begin

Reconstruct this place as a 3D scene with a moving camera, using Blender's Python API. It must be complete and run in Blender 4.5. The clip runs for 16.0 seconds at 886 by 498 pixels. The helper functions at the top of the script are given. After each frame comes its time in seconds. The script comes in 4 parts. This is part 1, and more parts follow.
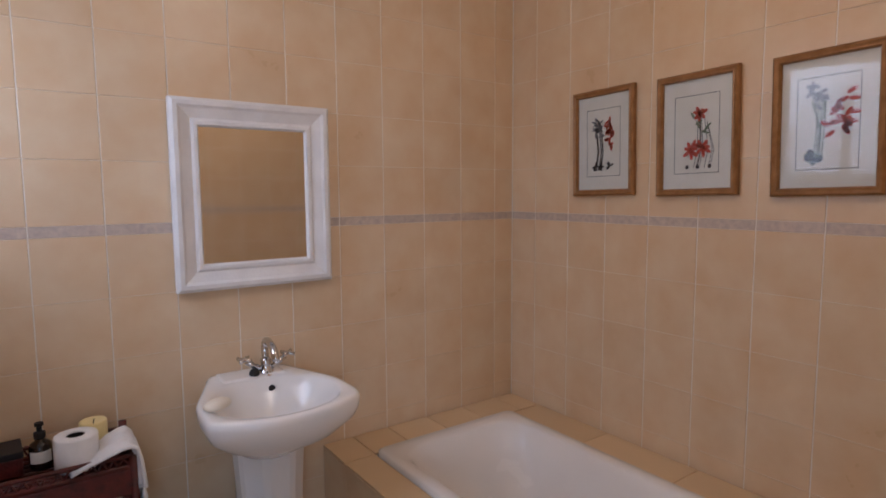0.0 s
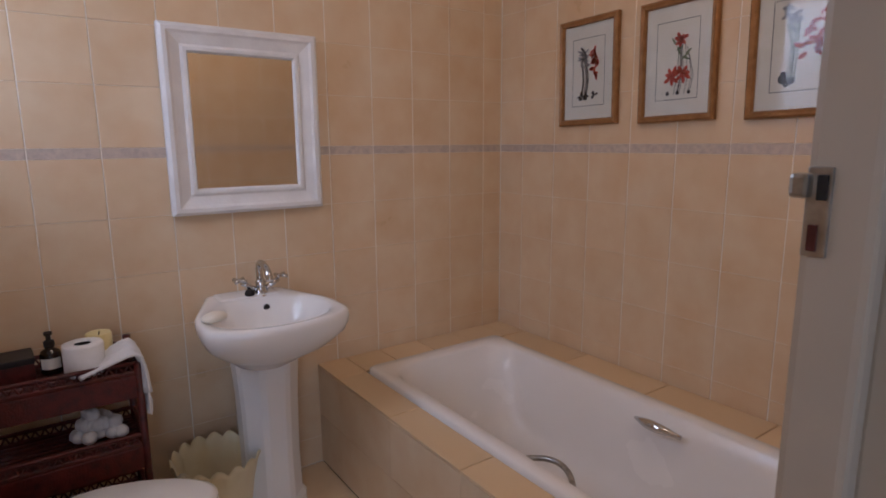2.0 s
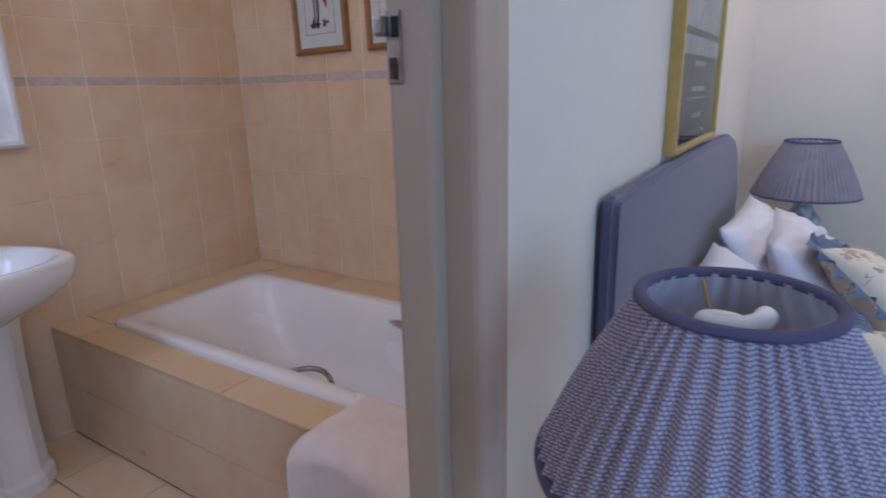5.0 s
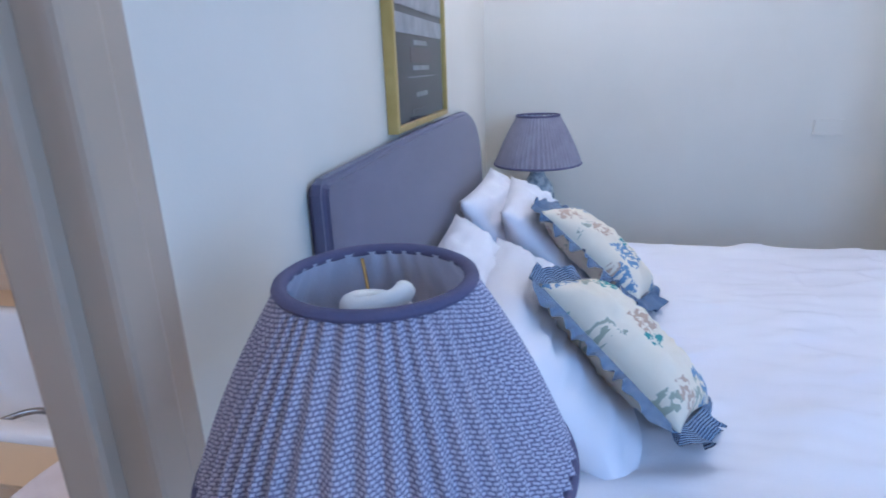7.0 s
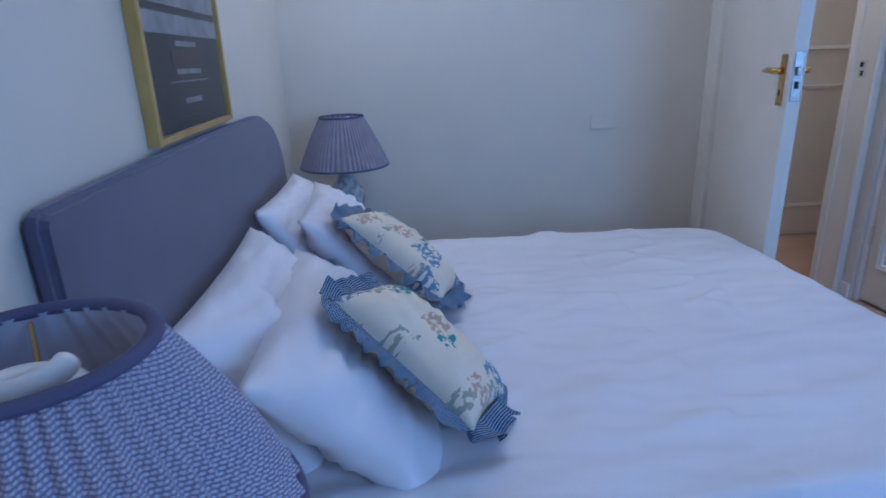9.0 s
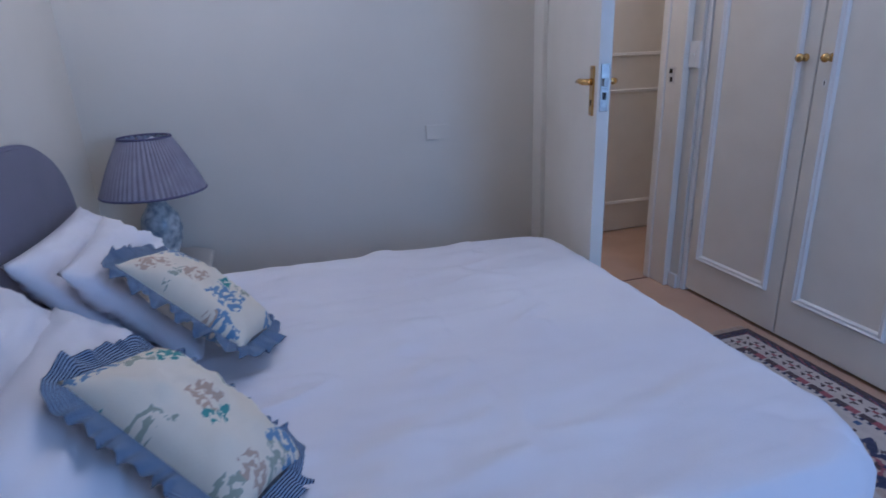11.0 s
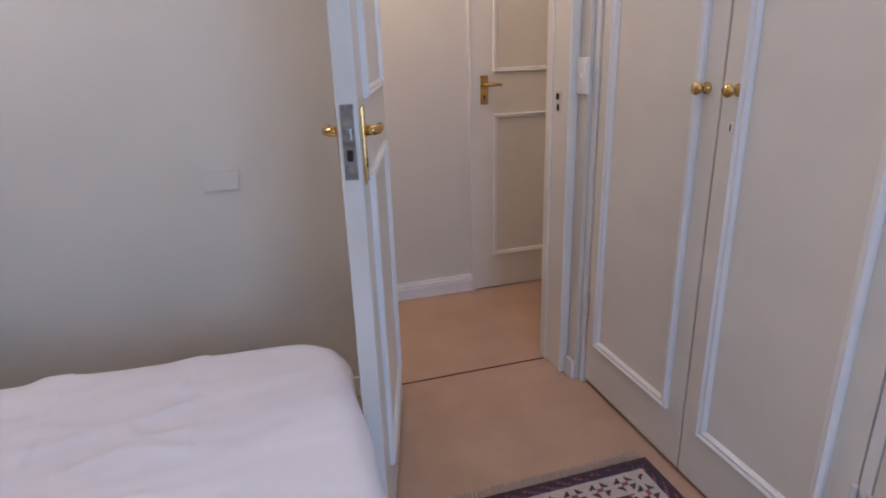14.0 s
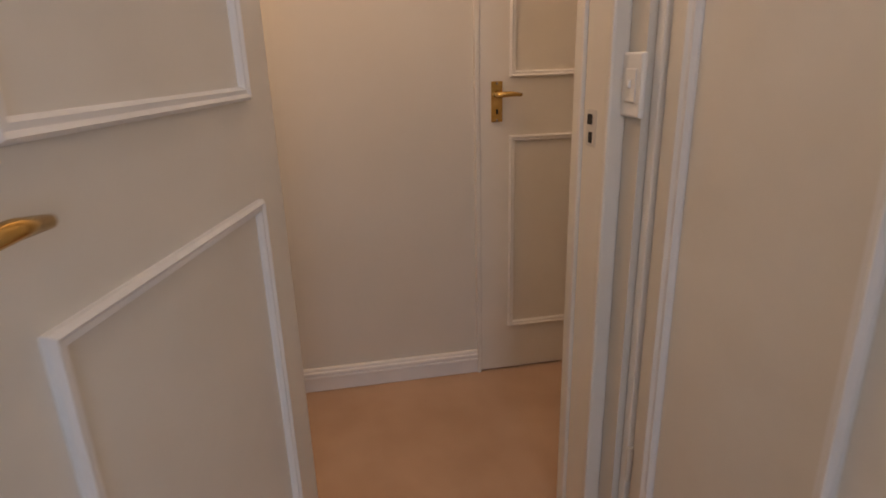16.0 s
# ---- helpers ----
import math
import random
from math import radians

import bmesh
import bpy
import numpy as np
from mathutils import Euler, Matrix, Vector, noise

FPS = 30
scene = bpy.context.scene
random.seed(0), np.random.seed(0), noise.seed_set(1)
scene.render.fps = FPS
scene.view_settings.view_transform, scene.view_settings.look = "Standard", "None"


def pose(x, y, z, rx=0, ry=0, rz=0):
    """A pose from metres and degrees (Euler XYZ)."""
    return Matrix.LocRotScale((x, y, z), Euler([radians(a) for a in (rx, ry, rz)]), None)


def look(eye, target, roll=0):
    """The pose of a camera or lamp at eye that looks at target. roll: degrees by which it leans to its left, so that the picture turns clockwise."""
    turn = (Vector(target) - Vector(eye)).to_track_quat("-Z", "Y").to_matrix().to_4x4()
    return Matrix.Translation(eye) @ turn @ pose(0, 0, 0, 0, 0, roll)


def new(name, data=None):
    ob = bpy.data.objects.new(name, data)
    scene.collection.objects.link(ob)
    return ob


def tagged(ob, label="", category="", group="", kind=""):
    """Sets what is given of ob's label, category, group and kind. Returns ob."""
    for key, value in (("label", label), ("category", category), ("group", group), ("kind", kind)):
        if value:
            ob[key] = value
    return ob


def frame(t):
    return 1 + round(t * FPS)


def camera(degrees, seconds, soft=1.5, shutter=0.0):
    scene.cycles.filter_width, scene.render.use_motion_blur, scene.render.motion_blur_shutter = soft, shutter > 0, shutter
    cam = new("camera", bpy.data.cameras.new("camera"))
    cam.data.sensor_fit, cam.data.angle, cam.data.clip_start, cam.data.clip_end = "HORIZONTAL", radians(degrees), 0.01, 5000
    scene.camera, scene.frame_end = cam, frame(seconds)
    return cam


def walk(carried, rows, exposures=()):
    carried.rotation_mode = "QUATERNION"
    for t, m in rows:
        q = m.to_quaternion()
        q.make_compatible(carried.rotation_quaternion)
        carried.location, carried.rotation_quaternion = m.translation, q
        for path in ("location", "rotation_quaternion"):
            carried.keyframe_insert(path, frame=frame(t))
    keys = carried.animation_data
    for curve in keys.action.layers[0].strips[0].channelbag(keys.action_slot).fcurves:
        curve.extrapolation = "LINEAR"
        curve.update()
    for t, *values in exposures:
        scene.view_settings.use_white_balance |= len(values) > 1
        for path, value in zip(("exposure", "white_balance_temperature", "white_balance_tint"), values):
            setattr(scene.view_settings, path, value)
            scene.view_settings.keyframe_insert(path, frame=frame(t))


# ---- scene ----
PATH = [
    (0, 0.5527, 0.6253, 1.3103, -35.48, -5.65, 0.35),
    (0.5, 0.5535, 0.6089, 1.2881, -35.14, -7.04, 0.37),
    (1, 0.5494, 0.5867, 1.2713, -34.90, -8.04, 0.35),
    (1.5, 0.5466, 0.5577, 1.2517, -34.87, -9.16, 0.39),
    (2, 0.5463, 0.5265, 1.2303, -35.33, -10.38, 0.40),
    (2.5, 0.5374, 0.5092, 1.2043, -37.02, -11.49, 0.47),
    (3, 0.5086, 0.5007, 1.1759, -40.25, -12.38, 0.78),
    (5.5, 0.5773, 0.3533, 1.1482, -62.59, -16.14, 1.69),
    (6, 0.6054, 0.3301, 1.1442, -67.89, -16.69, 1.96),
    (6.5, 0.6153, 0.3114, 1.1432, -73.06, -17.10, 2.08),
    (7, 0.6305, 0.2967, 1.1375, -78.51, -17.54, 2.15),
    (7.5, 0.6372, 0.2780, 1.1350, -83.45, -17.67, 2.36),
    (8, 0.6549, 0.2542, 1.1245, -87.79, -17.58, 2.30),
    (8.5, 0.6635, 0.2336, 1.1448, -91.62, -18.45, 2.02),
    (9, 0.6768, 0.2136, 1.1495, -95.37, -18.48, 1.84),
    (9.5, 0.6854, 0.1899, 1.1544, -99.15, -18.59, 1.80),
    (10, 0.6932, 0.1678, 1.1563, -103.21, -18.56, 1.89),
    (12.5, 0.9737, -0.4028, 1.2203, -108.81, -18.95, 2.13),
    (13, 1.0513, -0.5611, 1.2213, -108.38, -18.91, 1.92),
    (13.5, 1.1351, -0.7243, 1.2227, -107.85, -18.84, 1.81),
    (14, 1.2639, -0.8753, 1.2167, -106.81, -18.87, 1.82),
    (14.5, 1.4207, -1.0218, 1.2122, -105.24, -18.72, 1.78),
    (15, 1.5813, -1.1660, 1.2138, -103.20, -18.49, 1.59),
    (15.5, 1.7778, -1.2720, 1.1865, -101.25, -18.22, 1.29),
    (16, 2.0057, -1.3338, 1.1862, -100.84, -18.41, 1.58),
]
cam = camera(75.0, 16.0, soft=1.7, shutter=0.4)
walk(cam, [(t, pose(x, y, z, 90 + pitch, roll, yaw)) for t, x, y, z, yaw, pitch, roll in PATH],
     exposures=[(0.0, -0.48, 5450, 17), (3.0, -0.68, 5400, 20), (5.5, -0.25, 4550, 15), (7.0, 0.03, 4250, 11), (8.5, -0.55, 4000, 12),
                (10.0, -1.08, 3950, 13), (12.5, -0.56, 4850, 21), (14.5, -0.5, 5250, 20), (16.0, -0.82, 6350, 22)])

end
begin

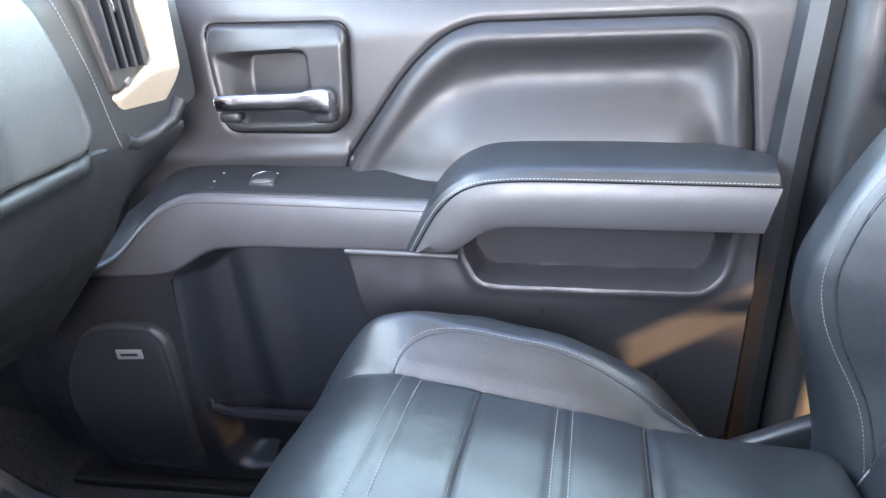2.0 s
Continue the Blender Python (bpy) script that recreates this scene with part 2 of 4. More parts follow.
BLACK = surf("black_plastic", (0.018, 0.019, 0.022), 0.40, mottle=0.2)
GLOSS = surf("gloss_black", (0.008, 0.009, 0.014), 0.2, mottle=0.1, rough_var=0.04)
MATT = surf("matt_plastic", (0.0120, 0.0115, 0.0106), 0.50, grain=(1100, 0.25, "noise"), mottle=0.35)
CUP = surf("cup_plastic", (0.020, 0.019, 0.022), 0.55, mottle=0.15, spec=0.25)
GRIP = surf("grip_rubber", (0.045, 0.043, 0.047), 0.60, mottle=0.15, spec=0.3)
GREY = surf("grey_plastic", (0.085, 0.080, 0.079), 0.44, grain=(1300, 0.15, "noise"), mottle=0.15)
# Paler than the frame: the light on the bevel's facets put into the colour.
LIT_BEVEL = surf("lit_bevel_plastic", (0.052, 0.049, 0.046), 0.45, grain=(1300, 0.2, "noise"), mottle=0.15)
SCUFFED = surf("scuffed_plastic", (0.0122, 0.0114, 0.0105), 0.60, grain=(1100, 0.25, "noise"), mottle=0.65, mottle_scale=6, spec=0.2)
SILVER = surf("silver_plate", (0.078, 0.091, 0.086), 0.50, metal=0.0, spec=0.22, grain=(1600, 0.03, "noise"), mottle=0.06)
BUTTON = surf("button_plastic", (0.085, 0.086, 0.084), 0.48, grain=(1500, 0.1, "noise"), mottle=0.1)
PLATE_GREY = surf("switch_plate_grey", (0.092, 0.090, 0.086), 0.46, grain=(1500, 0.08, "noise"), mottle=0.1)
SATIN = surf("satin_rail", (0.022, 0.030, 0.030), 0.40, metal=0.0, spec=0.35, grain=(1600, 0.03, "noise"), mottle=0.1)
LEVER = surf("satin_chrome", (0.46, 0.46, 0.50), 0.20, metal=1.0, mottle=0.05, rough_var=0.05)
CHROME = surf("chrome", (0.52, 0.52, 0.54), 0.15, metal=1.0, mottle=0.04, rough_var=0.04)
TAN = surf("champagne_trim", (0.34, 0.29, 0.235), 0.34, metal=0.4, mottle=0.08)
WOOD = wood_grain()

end

> **What you should do**: In the listing above, how many lines hold the word "carried"? Give the number and nothing more.

> **Solution for this exercise**: 6